The reality of governance, however, has brought back to the surface the jarring ideological differences. In Perak, the state in which DAP has the most state legislators, a PAS lawmaker was appointed as Chief Minister. In Selangor, the nation's most prosperous multi-racial state, PAS has protested against rock concerts in a recent football match organised by the sultan.

PAS president Hadi Awang has now acknowledged admitted that the party is holding talks with UMNO to "bring the message of Islam" to the latter. In a press conference on July 8, a visibly irate Hadi grated that PAS was the biggest party in Pakatan and its supporters did the most work in the general election and it should be treated with respect. "Therefore, after winning (the general election) the role of PAS supporters has to be taken into account. Because PAS is not stupid!
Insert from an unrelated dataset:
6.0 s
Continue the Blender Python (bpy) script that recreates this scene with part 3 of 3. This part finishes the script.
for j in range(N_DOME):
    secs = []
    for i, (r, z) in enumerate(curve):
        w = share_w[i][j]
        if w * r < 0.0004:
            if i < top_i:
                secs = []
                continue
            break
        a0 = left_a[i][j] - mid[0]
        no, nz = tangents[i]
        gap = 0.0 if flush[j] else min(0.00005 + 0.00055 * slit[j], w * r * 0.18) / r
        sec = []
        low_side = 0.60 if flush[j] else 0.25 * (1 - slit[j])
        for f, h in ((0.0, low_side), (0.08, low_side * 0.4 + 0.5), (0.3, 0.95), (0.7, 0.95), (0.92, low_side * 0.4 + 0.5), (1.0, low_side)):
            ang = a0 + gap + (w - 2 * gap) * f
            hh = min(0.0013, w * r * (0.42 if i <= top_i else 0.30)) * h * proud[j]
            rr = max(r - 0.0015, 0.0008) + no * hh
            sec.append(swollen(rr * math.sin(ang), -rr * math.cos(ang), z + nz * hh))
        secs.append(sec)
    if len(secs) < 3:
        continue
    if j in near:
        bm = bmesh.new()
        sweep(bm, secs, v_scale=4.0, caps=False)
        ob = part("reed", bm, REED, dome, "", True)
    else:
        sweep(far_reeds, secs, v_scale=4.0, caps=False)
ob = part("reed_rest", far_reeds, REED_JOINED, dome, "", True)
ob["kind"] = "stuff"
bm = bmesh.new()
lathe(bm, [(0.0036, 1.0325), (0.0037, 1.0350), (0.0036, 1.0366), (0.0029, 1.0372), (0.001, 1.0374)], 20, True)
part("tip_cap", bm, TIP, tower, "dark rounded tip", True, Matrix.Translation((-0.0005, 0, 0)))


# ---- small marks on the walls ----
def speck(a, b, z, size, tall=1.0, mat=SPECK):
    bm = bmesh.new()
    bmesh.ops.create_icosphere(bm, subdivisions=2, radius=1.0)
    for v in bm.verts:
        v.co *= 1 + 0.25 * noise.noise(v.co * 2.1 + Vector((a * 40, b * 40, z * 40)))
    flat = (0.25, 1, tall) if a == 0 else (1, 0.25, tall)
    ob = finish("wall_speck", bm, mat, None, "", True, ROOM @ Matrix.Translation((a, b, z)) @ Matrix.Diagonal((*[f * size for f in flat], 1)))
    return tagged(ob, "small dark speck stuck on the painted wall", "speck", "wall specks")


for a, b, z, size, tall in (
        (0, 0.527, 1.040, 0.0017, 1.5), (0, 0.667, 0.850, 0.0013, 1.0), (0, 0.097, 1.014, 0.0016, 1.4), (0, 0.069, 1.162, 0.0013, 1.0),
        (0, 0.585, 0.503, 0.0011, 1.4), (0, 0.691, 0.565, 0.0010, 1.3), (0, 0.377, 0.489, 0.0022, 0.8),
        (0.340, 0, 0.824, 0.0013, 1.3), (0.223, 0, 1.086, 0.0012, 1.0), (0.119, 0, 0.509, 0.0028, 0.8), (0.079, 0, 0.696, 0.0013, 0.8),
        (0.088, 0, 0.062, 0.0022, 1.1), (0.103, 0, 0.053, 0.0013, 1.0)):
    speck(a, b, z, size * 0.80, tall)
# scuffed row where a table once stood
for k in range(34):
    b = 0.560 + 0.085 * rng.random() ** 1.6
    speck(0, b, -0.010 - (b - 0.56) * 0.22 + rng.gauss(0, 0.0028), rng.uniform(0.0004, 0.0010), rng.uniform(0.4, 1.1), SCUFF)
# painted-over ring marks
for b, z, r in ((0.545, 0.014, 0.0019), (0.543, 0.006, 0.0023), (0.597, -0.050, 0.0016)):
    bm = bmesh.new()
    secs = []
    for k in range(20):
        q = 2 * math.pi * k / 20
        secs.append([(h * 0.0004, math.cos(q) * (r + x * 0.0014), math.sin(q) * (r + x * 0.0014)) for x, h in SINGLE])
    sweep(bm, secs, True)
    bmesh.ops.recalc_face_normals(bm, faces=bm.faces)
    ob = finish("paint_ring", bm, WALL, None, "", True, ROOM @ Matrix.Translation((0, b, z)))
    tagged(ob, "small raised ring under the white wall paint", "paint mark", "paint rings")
Don't sideline us after winning the general election," he told Harakah, the party's newsletter.

PAS supporters are also feeling uneasy about working with PKR, which they see as no different from UMNO. "Some PKR people are from UMNO. Also they behave like UMNO. Both are evil, so it's a matter of choosing between the two," a grassroots leader in Kelantan told Asia Sentinel.

The Pakatan state government in Selangor has also come under fire. The Chief Minister, Khalid Ibrahim, a close friend of Anwar since boarding school in the prestigious Malay College Kuala Kangsar, is coming under attack for his delayed and almost indifferent reaction to a fracas that broke out between residents and a highway concessionaire who had illegally blocked an access road. To top it off, some of his assistants in the state government have resigned amid allegations of corruption. The public is also dismayed that local appointed concillors are Pakatan cronies, a far cry from the coalition's promise to introduce local government elections when it first came to power and to fight nepotism.